Record excerpts:
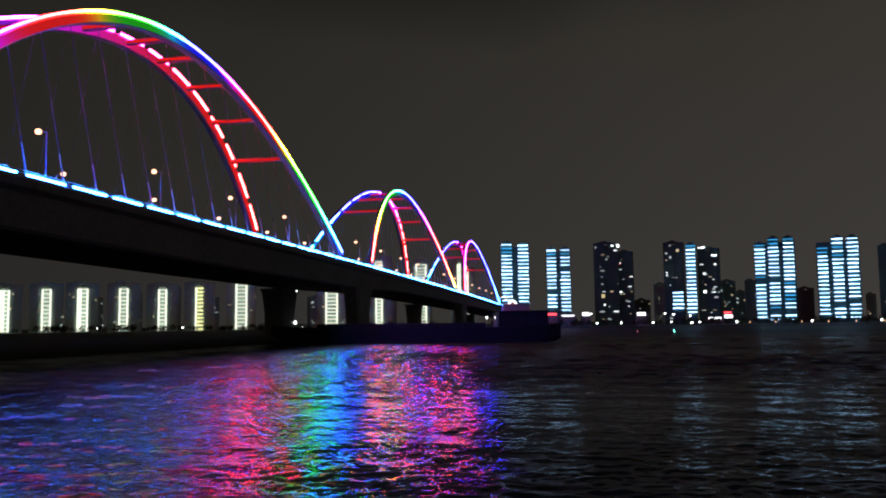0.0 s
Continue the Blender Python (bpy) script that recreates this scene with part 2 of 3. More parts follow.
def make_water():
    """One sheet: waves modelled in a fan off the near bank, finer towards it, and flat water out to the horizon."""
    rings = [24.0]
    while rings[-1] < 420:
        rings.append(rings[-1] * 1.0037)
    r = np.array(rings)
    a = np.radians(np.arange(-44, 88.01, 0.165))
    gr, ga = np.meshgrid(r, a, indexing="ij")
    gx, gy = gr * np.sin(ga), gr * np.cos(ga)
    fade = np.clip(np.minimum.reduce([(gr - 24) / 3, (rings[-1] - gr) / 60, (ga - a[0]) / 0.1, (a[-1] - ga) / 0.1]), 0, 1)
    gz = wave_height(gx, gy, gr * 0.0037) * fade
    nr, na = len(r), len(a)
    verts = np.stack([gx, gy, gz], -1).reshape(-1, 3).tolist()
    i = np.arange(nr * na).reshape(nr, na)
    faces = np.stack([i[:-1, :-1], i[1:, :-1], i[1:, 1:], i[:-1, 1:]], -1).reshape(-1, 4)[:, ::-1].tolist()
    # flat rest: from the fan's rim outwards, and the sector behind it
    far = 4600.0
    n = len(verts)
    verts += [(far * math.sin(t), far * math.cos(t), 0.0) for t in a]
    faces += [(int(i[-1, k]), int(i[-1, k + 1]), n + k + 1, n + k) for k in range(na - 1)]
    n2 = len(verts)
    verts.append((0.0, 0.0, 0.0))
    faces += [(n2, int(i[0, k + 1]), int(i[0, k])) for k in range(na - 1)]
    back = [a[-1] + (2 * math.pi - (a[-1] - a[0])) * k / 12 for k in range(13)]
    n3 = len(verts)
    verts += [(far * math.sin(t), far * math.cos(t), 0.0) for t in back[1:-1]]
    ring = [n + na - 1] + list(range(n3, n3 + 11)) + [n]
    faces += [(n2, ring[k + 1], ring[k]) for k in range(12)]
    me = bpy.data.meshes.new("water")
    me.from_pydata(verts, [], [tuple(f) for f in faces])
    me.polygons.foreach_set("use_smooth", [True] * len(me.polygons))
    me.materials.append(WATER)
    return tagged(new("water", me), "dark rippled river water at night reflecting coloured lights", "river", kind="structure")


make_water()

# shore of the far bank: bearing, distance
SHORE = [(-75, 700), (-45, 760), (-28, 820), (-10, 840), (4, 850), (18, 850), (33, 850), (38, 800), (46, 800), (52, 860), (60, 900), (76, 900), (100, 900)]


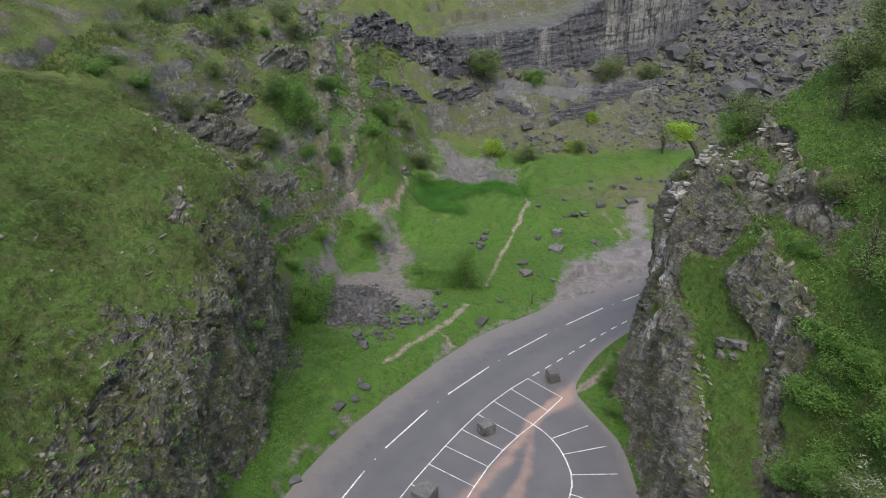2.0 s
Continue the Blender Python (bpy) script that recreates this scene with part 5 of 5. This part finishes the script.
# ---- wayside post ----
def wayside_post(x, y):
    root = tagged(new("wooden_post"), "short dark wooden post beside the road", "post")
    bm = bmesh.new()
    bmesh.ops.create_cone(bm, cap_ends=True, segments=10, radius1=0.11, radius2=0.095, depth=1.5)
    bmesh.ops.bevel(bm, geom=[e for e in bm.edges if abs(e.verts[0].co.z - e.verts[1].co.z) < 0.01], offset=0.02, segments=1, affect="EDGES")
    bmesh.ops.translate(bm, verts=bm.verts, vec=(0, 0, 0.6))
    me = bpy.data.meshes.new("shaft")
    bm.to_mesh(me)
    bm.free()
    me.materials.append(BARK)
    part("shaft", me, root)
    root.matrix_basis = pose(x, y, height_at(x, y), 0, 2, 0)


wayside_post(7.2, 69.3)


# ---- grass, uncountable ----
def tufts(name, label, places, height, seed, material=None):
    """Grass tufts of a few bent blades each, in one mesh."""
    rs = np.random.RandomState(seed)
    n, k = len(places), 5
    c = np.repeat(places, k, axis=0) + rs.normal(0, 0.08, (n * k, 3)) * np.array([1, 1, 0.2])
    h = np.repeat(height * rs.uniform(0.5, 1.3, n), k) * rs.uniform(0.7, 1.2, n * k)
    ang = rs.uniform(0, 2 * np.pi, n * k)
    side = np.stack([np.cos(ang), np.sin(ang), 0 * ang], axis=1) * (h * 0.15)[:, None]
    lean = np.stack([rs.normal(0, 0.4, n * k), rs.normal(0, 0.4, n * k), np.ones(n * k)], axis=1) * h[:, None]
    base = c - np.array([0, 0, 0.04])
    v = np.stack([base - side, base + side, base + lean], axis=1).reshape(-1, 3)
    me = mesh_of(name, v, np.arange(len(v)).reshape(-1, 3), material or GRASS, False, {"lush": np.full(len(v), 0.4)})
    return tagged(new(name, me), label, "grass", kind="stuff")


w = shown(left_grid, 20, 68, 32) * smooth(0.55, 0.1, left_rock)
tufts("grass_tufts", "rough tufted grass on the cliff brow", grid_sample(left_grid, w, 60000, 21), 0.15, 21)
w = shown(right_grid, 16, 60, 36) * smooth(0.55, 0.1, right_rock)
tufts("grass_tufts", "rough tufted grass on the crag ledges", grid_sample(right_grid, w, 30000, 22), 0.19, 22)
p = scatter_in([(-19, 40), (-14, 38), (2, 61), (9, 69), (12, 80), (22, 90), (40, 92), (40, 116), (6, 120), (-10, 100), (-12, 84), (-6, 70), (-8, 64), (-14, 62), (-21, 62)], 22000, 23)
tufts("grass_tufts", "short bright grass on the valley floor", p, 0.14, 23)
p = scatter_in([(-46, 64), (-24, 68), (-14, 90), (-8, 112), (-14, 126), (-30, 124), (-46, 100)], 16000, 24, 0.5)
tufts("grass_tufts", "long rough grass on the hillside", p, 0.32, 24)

The problem: Quote each record exactly as it stands, minus the pictures.

Task output:
0.0 s
Continue the Blender Python (bpy) script that recreates this scene with part 2 of 3. More parts follow.
def make_water():
    """One sheet: waves modelled in a fan off the near bank, finer towards it, and flat water out to the horizon."""
    rings = [24.0]
    while rings[-1] < 420:
        rings.append(rings[-1] * 1.0037)
    r = np.array(rings)
    a = np.radians(np.arange(-44, 88.01, 0.165))
    gr, ga = np.meshgrid(r, a, indexing="ij")
    gx, gy = gr * np.sin(ga), gr * np.cos(ga)
    fade = np.clip(np.minimum.reduce([(gr - 24) / 3, (rings[-1] - gr) / 60, (ga - a[0]) / 0.1, (a[-1] - ga) / 0.1]), 0, 1)
    gz = wave_height(gx, gy, gr * 0.0037) * fade
    nr, na = len(r), len(a)
    verts = np.stack([gx, gy, gz], -1).reshape(-1, 3).tolist()
    i = np.arange(nr * na).reshape(nr, na)
    faces = np.stack([i[:-1, :-1], i[1:, :-1], i[1:, 1:], i[:-1, 1:]], -1).reshape(-1, 4)[:, ::-1].tolist()
    # flat rest: from the fan's rim outwards, and the sector behind it
    far = 4600.0
    n = len(verts)
    verts += [(far * math.sin(t), far * math.cos(t), 0.0) for t in a]
    faces += [(int(i[-1, k]), int(i[-1, k + 1]), n + k + 1, n + k) for k in range(na - 1)]
    n2 = len(verts)
    verts.append((0.0, 0.0, 0.0))
    faces += [(n2, int(i[0, k + 1]), int(i[0, k])) for k in range(na - 1)]
    back = [a[-1] + (2 * math.pi - (a[-1] - a[0])) * k / 12 for k in range(13)]
    n3 = len(verts)
    verts += [(far * math.sin(t), far * math.cos(t), 0.0) for t in back[1:-1]]
    ring = [n + na - 1] + list(range(n3, n3 + 11)) + [n]
    faces += [(n2, ring[k + 1], ring[k]) for k in range(12)]
    me = bpy.data.meshes.new("water")
    me.from_pydata(verts, [], [tuple(f) for f in faces])
    me.polygons.foreach_set("use_smooth", [True] * len(me.polygons))
    me.materials.append(WATER)
    return tagged(new("water", me), "dark rippled river water at night reflecting coloured lights", "river", kind="structure")


make_water()

# shore of the far bank: bearing, distance
SHORE = [(-75, 700), (-45, 760), (-28, 820), (-10, 840), (4, 850), (18, 850), (33, 850), (38, 800), (46, 800), (52, 860), (60, 900), (76, 900), (100, 900)]


2.0 s
Continue the Blender Python (bpy) script that recreates this scene with part 5 of 5. This part finishes the script.
# ---- wayside post ----
def wayside_post(x, y):
    root = tagged(new("wooden_post"), "short dark wooden post beside the road", "post")
    bm = bmesh.new()
    bmesh.ops.create_cone(bm, cap_ends=True, segments=10, radius1=0.11, radius2=0.095, depth=1.5)
    bmesh.ops.bevel(bm, geom=[e for e in bm.edges if abs(e.verts[0].co.z - e.verts[1].co.z) < 0.01], offset=0.02, segments=1, affect="EDGES")
    bmesh.ops.translate(bm, verts=bm.verts, vec=(0, 0, 0.6))
    me = bpy.data.meshes.new("shaft")
    bm.to_mesh(me)
    bm.free()
    me.materials.append(BARK)
    part("shaft", me, root)
    root.matrix_basis = pose(x, y, height_at(x, y), 0, 2, 0)


wayside_post(7.2, 69.3)


# ---- grass, uncountable ----
def tufts(name, label, places, height, seed, material=None):
    """Grass tufts of a few bent blades each, in one mesh."""
    rs = np.random.RandomState(seed)
    n, k = len(places), 5
    c = np.repeat(places, k, axis=0) + rs.normal(0, 0.08, (n * k, 3)) * np.array([1, 1, 0.2])
    h = np.repeat(height * rs.uniform(0.5, 1.3, n), k) * rs.uniform(0.7, 1.2, n * k)
    ang = rs.uniform(0, 2 * np.pi, n * k)
    side = np.stack([np.cos(ang), np.sin(ang), 0 * ang], axis=1) * (h * 0.15)[:, None]
    lean = np.stack([rs.normal(0, 0.4, n * k), rs.normal(0, 0.4, n * k), np.ones(n * k)], axis=1) * h[:, None]
    base = c - np.array([0, 0, 0.04])
    v = np.stack([base - side, base + side, base + lean], axis=1).reshape(-1, 3)
    me = mesh_of(name, v, np.arange(len(v)).reshape(-1, 3), material or GRASS, False, {"lush": np.full(len(v), 0.4)})
    return tagged(new(name, me), label, "grass", kind="stuff")


w = shown(left_grid, 20, 68, 32) * smooth(0.55, 0.1, left_rock)
tufts("grass_tufts", "rough tufted grass on the cliff brow", grid_sample(left_grid, w, 60000, 21), 0.15, 21)
w = shown(right_grid, 16, 60, 36) * smooth(0.55, 0.1, right_rock)
tufts("grass_tufts", "rough tufted grass on the crag ledges", grid_sample(right_grid, w, 30000, 22), 0.19, 22)
p = scatter_in([(-19, 40), (-14, 38), (2, 61), (9, 69), (12, 80), (22, 90), (40, 92), (40, 116), (6, 120), (-10, 100), (-12, 84), (-6, 70), (-8, 64), (-14, 62), (-21, 62)], 22000, 23)
tufts("grass_tufts", "short bright grass on the valley floor", p, 0.14, 23)
p = scatter_in([(-46, 64), (-24, 68), (-14, 90), (-8, 112), (-14, 126), (-30, 124), (-46, 100)], 16000, 24, 0.5)
tufts("grass_tufts", "long rough grass on the hillside", p, 0.32, 24)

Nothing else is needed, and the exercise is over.